* MATERIALS PROVIDED:
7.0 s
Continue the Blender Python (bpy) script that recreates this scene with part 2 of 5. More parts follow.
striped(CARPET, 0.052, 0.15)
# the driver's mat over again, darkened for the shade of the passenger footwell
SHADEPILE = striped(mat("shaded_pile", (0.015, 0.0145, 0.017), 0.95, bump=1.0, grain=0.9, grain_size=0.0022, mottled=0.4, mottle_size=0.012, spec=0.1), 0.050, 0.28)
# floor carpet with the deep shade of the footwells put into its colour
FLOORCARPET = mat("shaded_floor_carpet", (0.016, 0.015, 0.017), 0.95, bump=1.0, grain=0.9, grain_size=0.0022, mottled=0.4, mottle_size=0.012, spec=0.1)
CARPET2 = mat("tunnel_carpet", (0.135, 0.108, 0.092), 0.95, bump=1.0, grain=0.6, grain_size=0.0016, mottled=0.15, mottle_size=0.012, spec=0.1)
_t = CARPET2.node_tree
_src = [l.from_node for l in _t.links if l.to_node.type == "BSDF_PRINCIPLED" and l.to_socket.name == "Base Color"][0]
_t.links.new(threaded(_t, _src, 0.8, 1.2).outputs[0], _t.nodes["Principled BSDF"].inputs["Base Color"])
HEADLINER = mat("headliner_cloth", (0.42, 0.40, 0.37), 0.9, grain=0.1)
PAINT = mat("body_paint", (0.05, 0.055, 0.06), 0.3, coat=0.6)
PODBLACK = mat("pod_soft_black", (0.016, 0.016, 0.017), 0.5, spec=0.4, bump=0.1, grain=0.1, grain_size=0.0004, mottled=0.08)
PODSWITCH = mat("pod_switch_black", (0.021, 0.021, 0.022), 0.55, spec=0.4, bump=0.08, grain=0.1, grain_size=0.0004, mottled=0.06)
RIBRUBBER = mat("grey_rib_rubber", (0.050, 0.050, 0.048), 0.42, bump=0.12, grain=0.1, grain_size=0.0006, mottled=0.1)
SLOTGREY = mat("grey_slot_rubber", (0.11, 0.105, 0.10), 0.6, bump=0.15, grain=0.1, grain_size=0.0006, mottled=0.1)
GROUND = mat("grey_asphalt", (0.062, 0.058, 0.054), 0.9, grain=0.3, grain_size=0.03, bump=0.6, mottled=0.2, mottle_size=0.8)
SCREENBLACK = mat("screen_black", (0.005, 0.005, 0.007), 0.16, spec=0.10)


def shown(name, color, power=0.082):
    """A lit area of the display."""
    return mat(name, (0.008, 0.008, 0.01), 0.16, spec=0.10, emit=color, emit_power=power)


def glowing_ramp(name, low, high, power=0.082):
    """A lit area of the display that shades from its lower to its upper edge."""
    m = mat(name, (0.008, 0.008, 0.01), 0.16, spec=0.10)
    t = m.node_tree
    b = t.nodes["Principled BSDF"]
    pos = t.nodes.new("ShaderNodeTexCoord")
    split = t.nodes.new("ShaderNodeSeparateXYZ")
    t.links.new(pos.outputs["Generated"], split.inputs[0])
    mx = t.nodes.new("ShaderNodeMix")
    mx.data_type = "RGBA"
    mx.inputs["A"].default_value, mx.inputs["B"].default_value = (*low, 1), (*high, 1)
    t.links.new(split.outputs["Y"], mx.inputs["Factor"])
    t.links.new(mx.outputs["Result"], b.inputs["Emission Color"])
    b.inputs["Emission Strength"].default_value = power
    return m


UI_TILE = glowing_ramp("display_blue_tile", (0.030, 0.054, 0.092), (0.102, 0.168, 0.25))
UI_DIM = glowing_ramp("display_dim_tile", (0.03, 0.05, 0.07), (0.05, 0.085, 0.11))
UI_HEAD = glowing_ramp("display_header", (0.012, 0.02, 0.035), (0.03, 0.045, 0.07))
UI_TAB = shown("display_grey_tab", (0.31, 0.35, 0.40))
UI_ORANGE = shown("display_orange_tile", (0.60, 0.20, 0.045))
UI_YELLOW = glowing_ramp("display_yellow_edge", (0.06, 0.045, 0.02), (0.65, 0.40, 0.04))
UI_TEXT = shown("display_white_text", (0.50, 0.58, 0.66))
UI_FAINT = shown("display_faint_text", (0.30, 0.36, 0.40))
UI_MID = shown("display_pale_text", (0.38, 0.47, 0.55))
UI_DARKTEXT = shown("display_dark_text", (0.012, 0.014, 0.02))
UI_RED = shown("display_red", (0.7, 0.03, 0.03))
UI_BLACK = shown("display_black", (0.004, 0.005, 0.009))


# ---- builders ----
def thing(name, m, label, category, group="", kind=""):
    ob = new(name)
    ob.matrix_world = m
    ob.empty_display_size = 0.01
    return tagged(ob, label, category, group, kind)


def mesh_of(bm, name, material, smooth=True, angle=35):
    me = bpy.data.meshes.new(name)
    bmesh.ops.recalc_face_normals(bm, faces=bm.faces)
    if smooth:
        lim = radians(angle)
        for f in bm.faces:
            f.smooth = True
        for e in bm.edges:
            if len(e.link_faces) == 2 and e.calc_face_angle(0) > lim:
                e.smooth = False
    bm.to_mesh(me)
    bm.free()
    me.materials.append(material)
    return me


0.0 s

* THE EXERCISE:
Write down the full listing again, exactly.

* ANSWER TO THE PROBLEM:
7.0 s
Continue the Blender Python (bpy) script that recreates this scene with part 2 of 5. More parts follow.
striped(CARPET, 0.052, 0.15)
# the driver's mat over again, darkened for the shade of the passenger footwell
SHADEPILE = striped(mat("shaded_pile", (0.015, 0.0145, 0.017), 0.95, bump=1.0, grain=0.9, grain_size=0.0022, mottled=0.4, mottle_size=0.012, spec=0.1), 0.050, 0.28)
# floor carpet with the deep shade of the footwells put into its colour
FLOORCARPET = mat("shaded_floor_carpet", (0.016, 0.015, 0.017), 0.95, bump=1.0, grain=0.9, grain_size=0.0022, mottled=0.4, mottle_size=0.012, spec=0.1)
CARPET2 = mat("tunnel_carpet", (0.135, 0.108, 0.092), 0.95, bump=1.0, grain=0.6, grain_size=0.0016, mottled=0.15, mottle_size=0.012, spec=0.1)
_t = CARPET2.node_tree
_src = [l.from_node for l in _t.links if l.to_node.type == "BSDF_PRINCIPLED" and l.to_socket.name == "Base Color"][0]
_t.links.new(threaded(_t, _src, 0.8, 1.2).outputs[0], _t.nodes["Principled BSDF"].inputs["Base Color"])
HEADLINER = mat("headliner_cloth", (0.42, 0.40, 0.37), 0.9, grain=0.1)
PAINT = mat("body_paint", (0.05, 0.055, 0.06), 0.3, coat=0.6)
PODBLACK = mat("pod_soft_black", (0.016, 0.016, 0.017), 0.5, spec=0.4, bump=0.1, grain=0.1, grain_size=0.0004, mottled=0.08)
PODSWITCH = mat("pod_switch_black", (0.021, 0.021, 0.022), 0.55, spec=0.4, bump=0.08, grain=0.1, grain_size=0.0004, mottled=0.06)
RIBRUBBER = mat("grey_rib_rubber", (0.050, 0.050, 0.048), 0.42, bump=0.12, grain=0.1, grain_size=0.0006, mottled=0.1)
SLOTGREY = mat("grey_slot_rubber", (0.11, 0.105, 0.10), 0.6, bump=0.15, grain=0.1, grain_size=0.0006, mottled=0.1)
GROUND = mat("grey_asphalt", (0.062, 0.058, 0.054), 0.9, grain=0.3, grain_size=0.03, bump=0.6, mottled=0.2, mottle_size=0.8)
SCREENBLACK = mat("screen_black", (0.005, 0.005, 0.007), 0.16, spec=0.10)


def shown(name, color, power=0.082):
    """A lit area of the display."""
    return mat(name, (0.008, 0.008, 0.01), 0.16, spec=0.10, emit=color, emit_power=power)


def glowing_ramp(name, low, high, power=0.082):
    """A lit area of the display that shades from its lower to its upper edge."""
    m = mat(name, (0.008, 0.008, 0.01), 0.16, spec=0.10)
    t = m.node_tree
    b = t.nodes["Principled BSDF"]
    pos = t.nodes.new("ShaderNodeTexCoord")
    split = t.nodes.new("ShaderNodeSeparateXYZ")
    t.links.new(pos.outputs["Generated"], split.inputs[0])
    mx = t.nodes.new("ShaderNodeMix")
    mx.data_type = "RGBA"
    mx.inputs["A"].default_value, mx.inputs["B"].default_value = (*low, 1), (*high, 1)
    t.links.new(split.outputs["Y"], mx.inputs["Factor"])
    t.links.new(mx.outputs["Result"], b.inputs["Emission Color"])
    b.inputs["Emission Strength"].default_value = power
    return m


UI_TILE = glowing_ramp("display_blue_tile", (0.030, 0.054, 0.092), (0.102, 0.168, 0.25))
UI_DIM = glowing_ramp("display_dim_tile", (0.03, 0.05, 0.07), (0.05, 0.085, 0.11))
UI_HEAD = glowing_ramp("display_header", (0.012, 0.02, 0.035), (0.03, 0.045, 0.07))
UI_TAB = shown("display_grey_tab", (0.31, 0.35, 0.40))
UI_ORANGE = shown("display_orange_tile", (0.60, 0.20, 0.045))
UI_YELLOW = glowing_ramp("display_yellow_edge", (0.06, 0.045, 0.02), (0.65, 0.40, 0.04))
UI_TEXT = shown("display_white_text", (0.50, 0.58, 0.66))
UI_FAINT = shown("display_faint_text", (0.30, 0.36, 0.40))
UI_MID = shown("display_pale_text", (0.38, 0.47, 0.55))
UI_DARKTEXT = shown("display_dark_text", (0.012, 0.014, 0.02))
UI_RED = shown("display_red", (0.7, 0.03, 0.03))
UI_BLACK = shown("display_black", (0.004, 0.005, 0.009))


# ---- builders ----
def thing(name, m, label, category, group="", kind=""):
    ob = new(name)
    ob.matrix_world = m
    ob.empty_display_size = 0.01
    return tagged(ob, label, category, group, kind)


def mesh_of(bm, name, material, smooth=True, angle=35):
    me = bpy.data.meshes.new(name)
    bmesh.ops.recalc_face_normals(bm, faces=bm.faces)
    if smooth:
        lim = radians(angle)
        for f in bm.faces:
            f.smooth = True
        for e in bm.edges:
            if len(e.link_faces) == 2 and e.calc_face_angle(0) > lim:
                e.smooth = False
    bm.to_mesh(me)
    bm.free()
    me.materials.append(material)
    return me


0.0 s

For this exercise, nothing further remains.